JpGU-AGU Joint Meeting 2017

Presentation information

[JJ] Poster

S (Solid Earth Sciences) » S-EM Earth's Electromagnetism

[S-EM20] [JJ] Geomagnetism, Paleomagneteism and Rock Magnetism

Sat. May 20, 2017 3:30 PM - 5:00 PM Poster Hall (International Exhibition Hall HALL7)

convener:Yusuke Suganuma(National institute of Polar Research), Yuhji Yamamoto(Center for Advanced Marine Core Research, Kochi University), Tadahiro Hatakeyama(Information Processing Center, Okayama University of Science)

[SEM20-P08] Characterizations of fault slip zones in Nojima fault gouge by scanning magnetic microscopes

Tomohiko Fukuzawa2, *Norihiro Nakamura1, Hirokuni Oda4, Minoru Uehara3, Hiroyuki Nagahama2 (1.Institute for Excellence in Higher Education, Tohoku University, 2.Earth Science, Tohoku University, 3.CEREGE, France, 4.National Institute of Advanced Industrial Science and Technology)

Microscopic billow-like wavy folds and frictional slip zones have been observed along slip planes of the Nojima active fault, southwest Japan. The folds are similar in form to Kelvin Helmholtz (KH)-instabilities occurring in fluids, which suggests that the slip zone underwent "lubrication" such as frictional melting or fluidization of fault gouge materials. Since the folds and frictional slip zones are consisted of fine-grained granular materials, the driving mechanism of faulting might be fluidization induced by fault rupture and frictional heating. If the temperature range for generation of the billow-like wavy folds and slip zones can be determined, we can constrain the physical properties of fault gouge materials during seismic slip. In this presentation, we report on rock magnetic studies that identify seismic slip zones associated with the folds and slip zones, and their temperature rises during ancient seismic slips of the Nojima active fault. Using a scanning magneto-impedance (MI) magnetic microscope and a scanning superconducting quantum interference device (SQUID) microscope (SSM), we observed that such folds and slip zones are magnetized.

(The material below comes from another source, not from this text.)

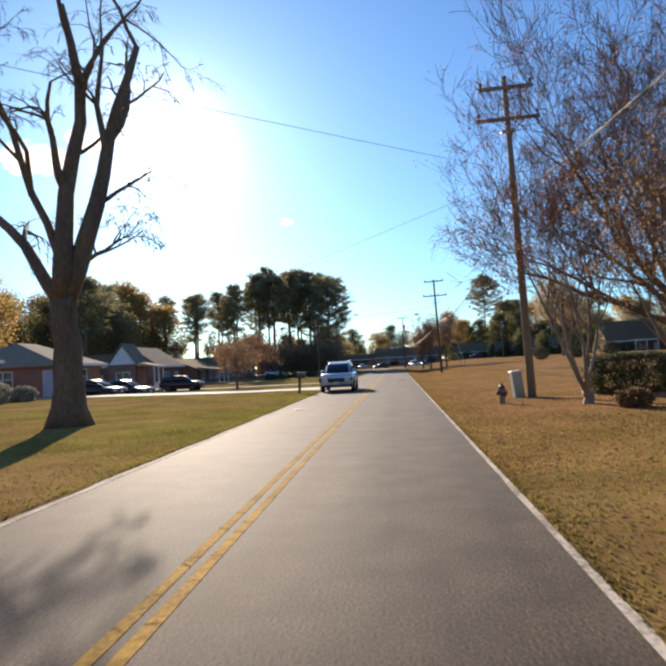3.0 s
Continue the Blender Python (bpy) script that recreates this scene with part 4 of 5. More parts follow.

Our heating experiments suggested that this magnetization is due to the production of magnetite through thermal decomposition of antiferromagnetic or paramagnetic minerals in the gouge at temperatures over 350°C. Considering rock magnetic results and microtextural records with fluid mechanical method, the existence of KH-type billow-like wavy folds prefers the fluidization model to frictional melting, suggesting that the existence of such low viscosity fluid induced by fluidization and frictional heating decreased the frictional strength of the fault slip zone.